**JOB:**
Retype the whole listing verbatim and keep the pictures out of it.

**DATA:**
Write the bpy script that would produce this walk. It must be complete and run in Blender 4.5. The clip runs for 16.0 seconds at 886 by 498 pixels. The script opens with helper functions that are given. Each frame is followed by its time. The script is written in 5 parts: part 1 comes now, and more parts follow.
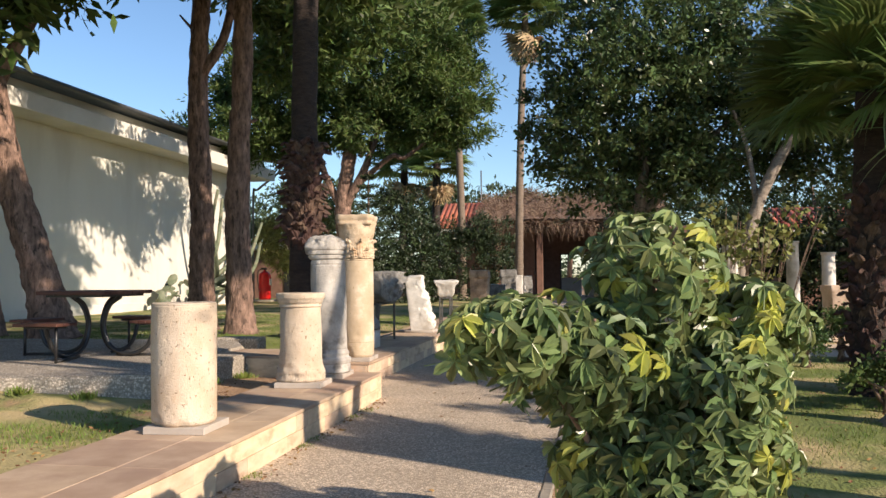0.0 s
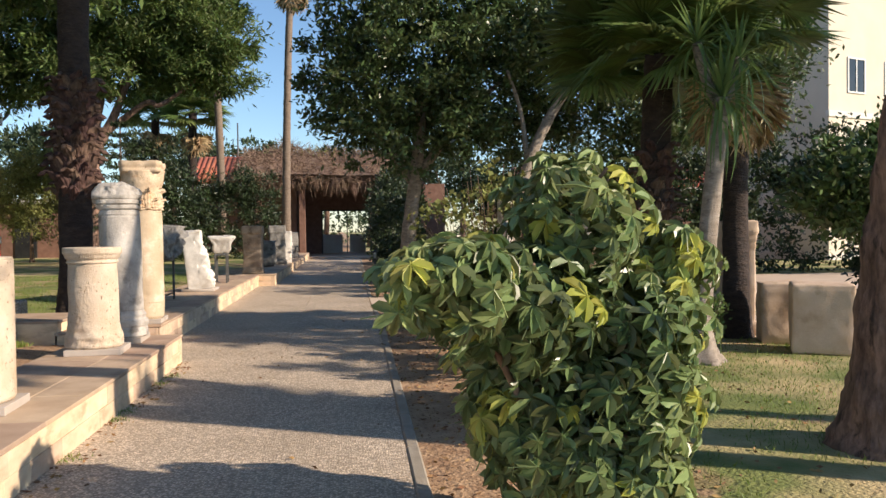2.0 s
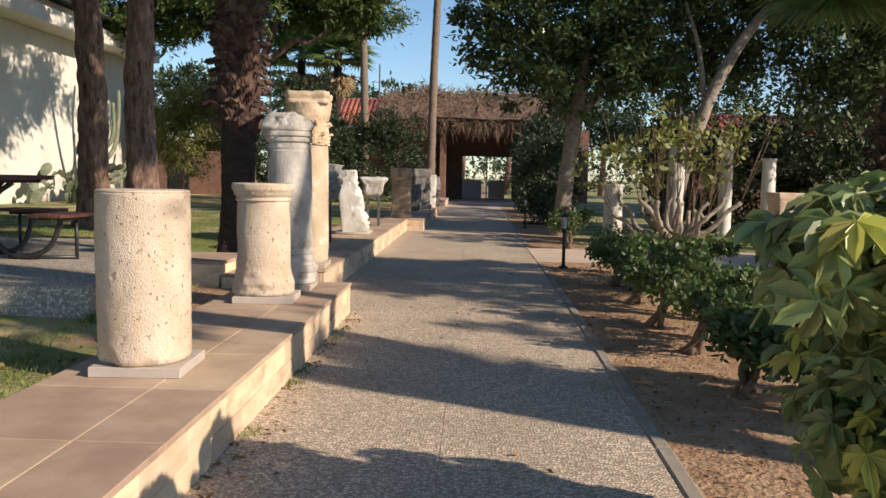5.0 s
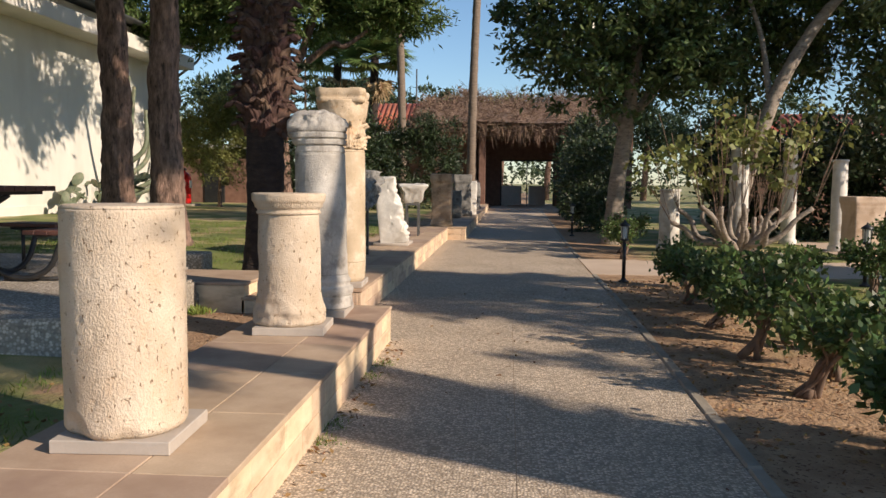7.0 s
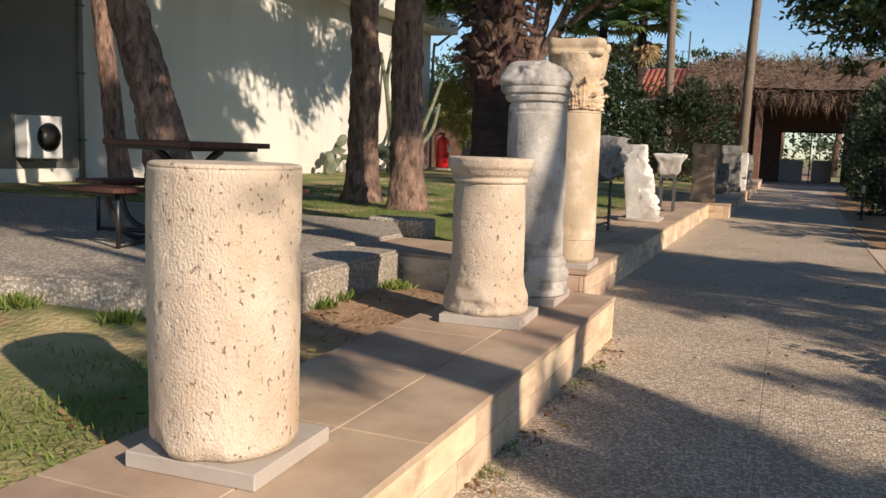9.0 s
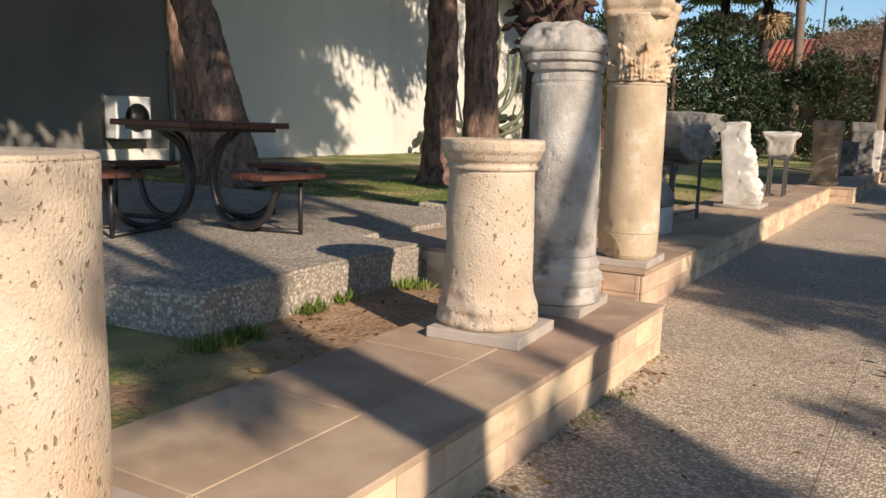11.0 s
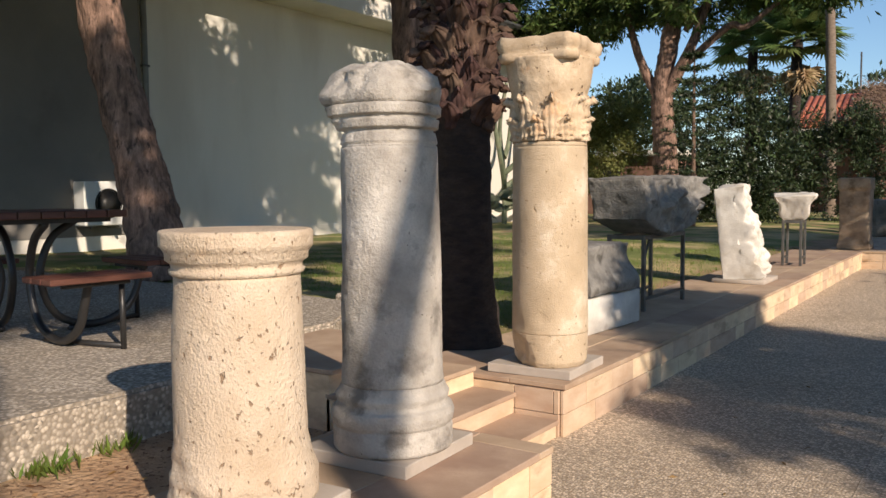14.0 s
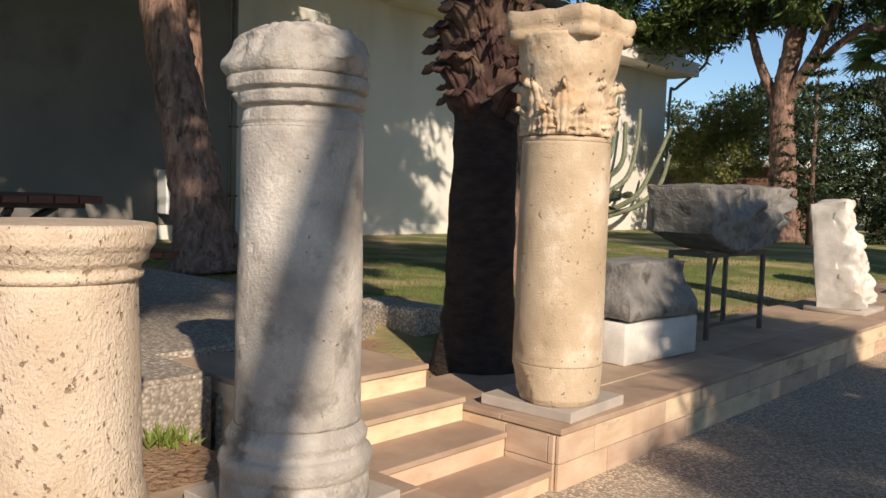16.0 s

**THE REPLY:**
Write the bpy script that would produce this walk. It must be complete and run in Blender 4.5. The clip runs for 16.0 seconds at 886 by 498 pixels. The script opens with helper functions that are given. Each frame is followed by its time. The script is written in 5 parts: part 1 comes now, and more parts follow.
0.0 s
2.0 s
5.0 s
7.0 s
9.0 s
11.0 s
14.0 s
16.0 s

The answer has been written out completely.